> _Problem_: Collect all lines containing the word "with" from the data.

----- Data excerpt -----

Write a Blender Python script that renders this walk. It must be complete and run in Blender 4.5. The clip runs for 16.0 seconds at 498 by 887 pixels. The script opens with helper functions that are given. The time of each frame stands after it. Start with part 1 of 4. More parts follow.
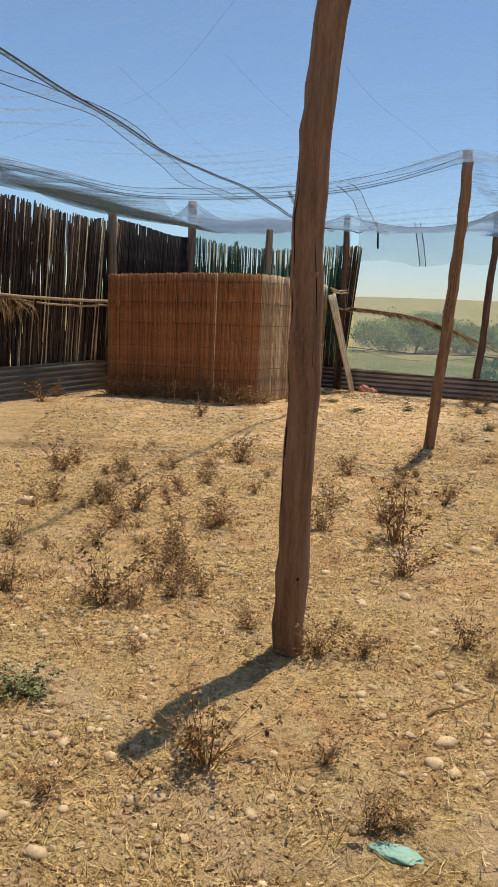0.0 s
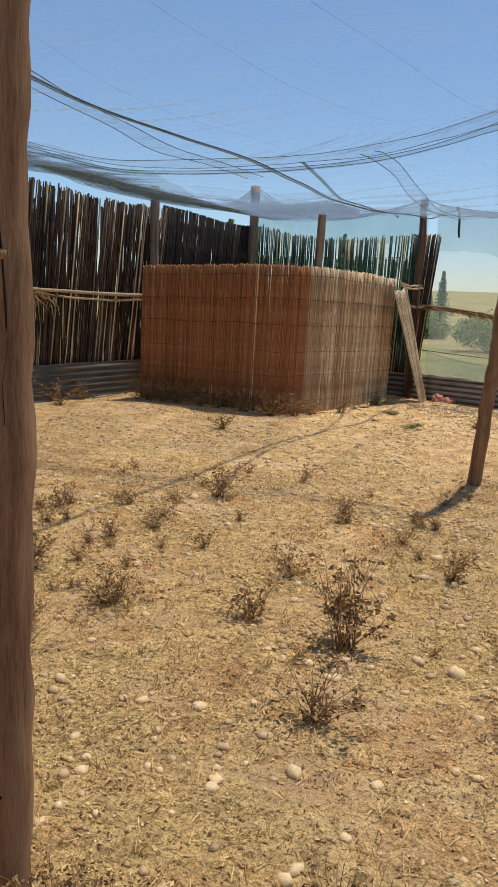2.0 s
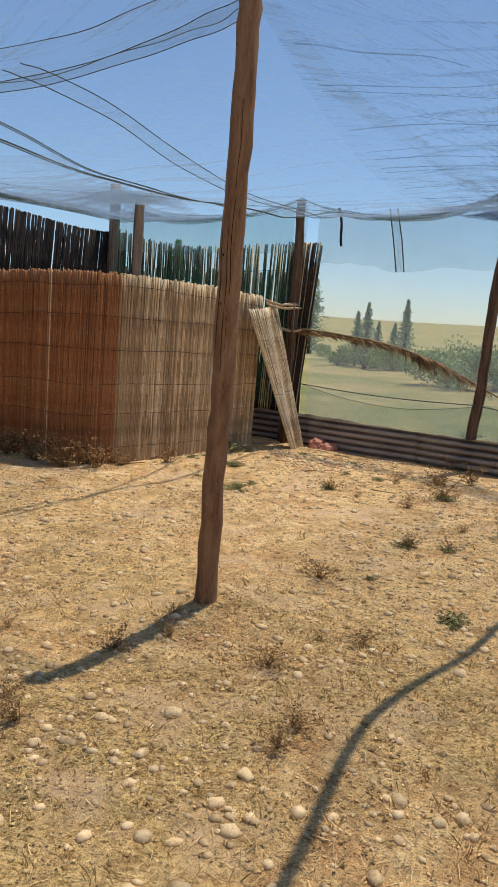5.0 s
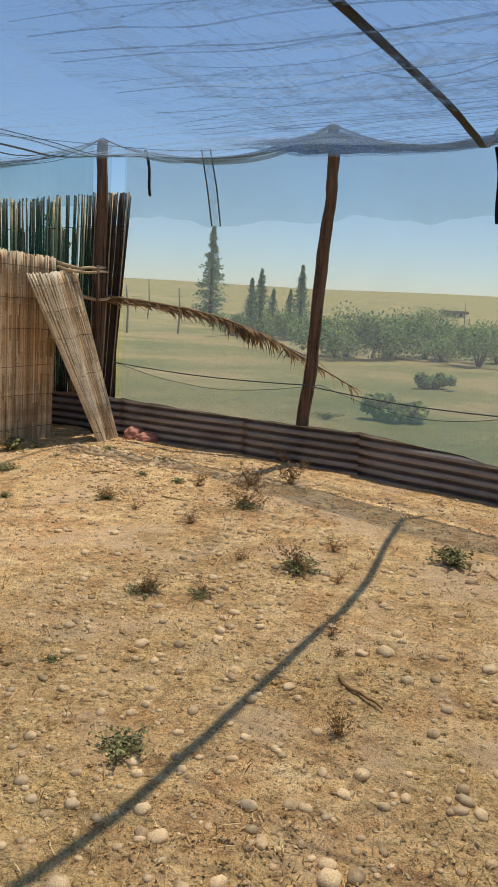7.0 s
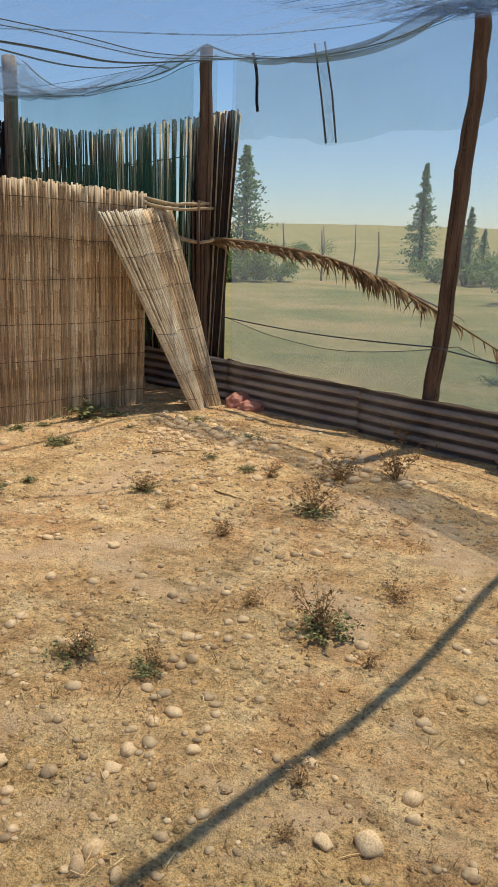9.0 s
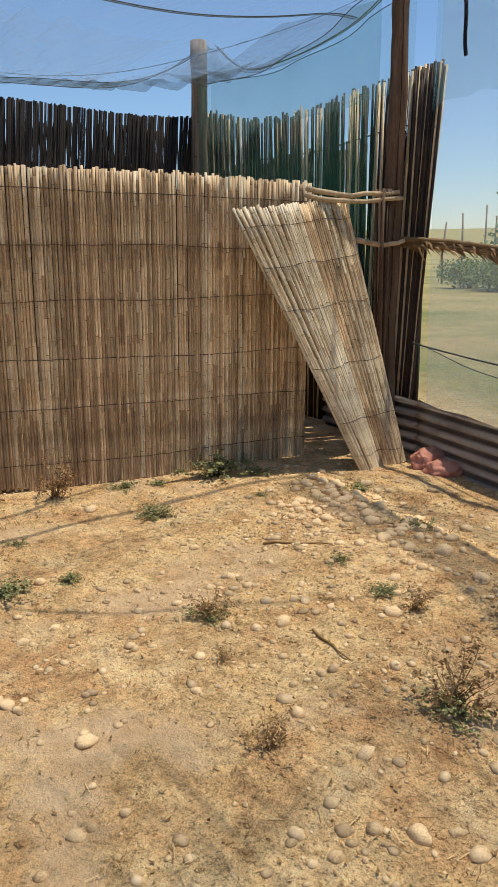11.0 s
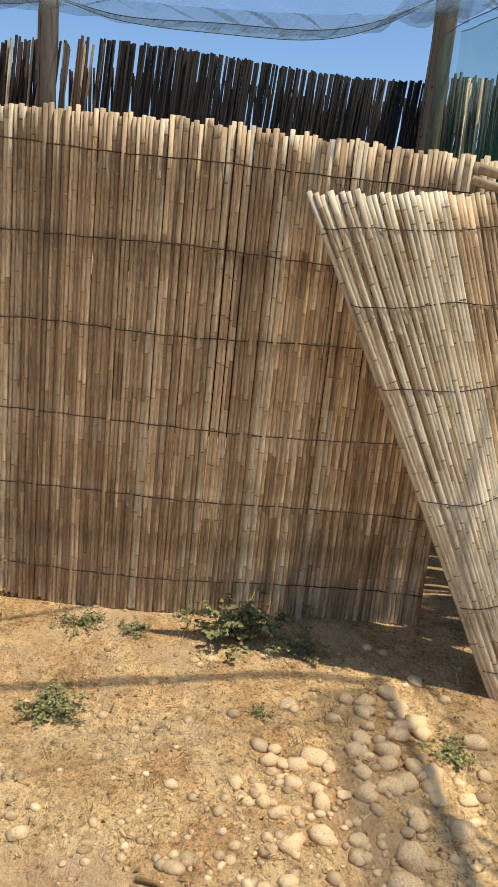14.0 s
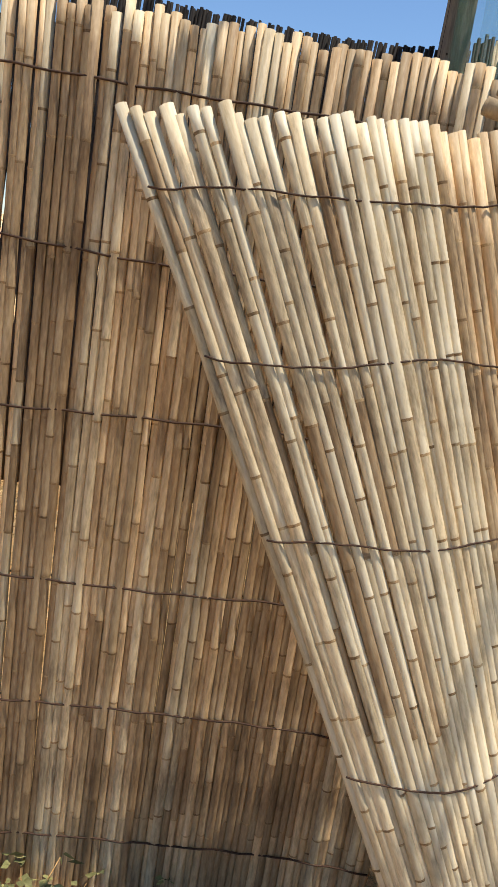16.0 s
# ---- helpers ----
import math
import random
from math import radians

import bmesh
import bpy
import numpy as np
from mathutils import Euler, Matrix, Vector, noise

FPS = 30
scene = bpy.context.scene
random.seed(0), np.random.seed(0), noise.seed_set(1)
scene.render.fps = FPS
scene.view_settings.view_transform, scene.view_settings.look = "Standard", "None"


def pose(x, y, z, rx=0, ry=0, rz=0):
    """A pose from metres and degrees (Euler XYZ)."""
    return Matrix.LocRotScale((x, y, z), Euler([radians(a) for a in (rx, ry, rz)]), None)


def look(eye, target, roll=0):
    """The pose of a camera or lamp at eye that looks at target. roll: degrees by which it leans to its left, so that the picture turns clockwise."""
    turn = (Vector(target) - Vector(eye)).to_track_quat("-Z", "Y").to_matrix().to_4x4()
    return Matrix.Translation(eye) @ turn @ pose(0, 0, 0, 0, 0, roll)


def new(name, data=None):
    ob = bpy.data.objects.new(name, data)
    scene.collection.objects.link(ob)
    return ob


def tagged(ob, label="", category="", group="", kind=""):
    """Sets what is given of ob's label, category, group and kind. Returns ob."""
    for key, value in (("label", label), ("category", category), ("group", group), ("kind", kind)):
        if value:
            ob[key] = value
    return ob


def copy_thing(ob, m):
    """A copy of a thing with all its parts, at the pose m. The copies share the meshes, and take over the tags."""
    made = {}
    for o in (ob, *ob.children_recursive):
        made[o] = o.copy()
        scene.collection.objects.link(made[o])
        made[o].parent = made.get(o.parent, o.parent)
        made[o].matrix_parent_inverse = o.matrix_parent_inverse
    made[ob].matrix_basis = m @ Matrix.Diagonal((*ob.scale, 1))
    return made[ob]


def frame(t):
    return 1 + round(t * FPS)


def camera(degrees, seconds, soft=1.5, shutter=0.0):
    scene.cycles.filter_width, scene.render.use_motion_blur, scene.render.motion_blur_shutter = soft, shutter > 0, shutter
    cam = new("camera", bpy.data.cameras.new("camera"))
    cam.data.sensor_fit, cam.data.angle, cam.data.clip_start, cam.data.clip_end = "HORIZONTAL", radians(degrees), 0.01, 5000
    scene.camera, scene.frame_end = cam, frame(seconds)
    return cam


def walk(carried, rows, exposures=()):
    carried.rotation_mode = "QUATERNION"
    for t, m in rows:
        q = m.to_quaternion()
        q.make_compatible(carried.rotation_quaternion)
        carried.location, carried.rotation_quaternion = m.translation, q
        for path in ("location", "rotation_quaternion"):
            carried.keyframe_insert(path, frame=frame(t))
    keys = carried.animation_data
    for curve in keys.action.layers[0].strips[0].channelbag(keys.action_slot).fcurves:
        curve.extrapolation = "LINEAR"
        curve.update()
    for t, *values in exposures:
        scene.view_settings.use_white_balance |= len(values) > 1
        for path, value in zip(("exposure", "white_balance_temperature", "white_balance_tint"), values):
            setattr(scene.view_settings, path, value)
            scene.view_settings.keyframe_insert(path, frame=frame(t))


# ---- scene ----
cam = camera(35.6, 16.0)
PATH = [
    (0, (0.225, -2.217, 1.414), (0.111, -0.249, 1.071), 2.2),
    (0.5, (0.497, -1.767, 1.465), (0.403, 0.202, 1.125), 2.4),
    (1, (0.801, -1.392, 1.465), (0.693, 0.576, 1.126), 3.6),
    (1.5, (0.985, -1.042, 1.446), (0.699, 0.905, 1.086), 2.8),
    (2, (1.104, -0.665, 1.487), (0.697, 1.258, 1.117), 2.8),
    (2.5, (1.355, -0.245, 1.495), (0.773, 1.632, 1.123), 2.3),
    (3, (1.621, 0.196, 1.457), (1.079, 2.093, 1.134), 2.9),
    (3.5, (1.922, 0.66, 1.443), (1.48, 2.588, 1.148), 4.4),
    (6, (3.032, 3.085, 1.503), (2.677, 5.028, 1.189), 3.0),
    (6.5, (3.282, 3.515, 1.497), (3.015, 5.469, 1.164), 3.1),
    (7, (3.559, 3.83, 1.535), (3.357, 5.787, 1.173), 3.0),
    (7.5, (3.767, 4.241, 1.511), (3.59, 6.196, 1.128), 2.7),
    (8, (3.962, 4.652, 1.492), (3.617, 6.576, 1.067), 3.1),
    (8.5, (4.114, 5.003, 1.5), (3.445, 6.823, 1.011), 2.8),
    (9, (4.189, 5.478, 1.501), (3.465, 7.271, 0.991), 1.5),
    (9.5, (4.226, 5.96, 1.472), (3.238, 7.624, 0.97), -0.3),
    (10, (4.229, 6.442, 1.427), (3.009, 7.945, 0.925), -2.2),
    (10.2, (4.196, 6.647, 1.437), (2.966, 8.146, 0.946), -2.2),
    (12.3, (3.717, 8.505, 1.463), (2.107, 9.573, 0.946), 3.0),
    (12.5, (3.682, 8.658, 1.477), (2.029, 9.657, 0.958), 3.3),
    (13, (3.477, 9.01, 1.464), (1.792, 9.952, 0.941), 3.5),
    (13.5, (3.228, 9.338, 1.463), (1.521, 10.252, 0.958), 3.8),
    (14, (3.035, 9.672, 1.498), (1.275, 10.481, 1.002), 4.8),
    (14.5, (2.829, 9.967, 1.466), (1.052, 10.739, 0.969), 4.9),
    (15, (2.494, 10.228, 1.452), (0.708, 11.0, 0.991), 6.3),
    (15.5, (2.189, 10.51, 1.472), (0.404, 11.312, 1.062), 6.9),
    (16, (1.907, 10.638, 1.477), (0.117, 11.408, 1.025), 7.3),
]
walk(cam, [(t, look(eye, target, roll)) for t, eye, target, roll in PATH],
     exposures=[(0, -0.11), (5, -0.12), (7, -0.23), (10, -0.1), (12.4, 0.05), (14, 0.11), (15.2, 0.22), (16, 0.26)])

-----

> _Output for this exercise_:
Write a Blender Python script that renders this walk. It must be complete and run in Blender 4.5. The clip runs for 16.0 seconds at 498 by 887 pixels. The script opens with helper functions that are given. The time of each frame stands after it. Start with part 1 of 4. More parts follow.
    """A copy of a thing with all its parts, at the pose m. The copies share the meshes, and take over the tags."""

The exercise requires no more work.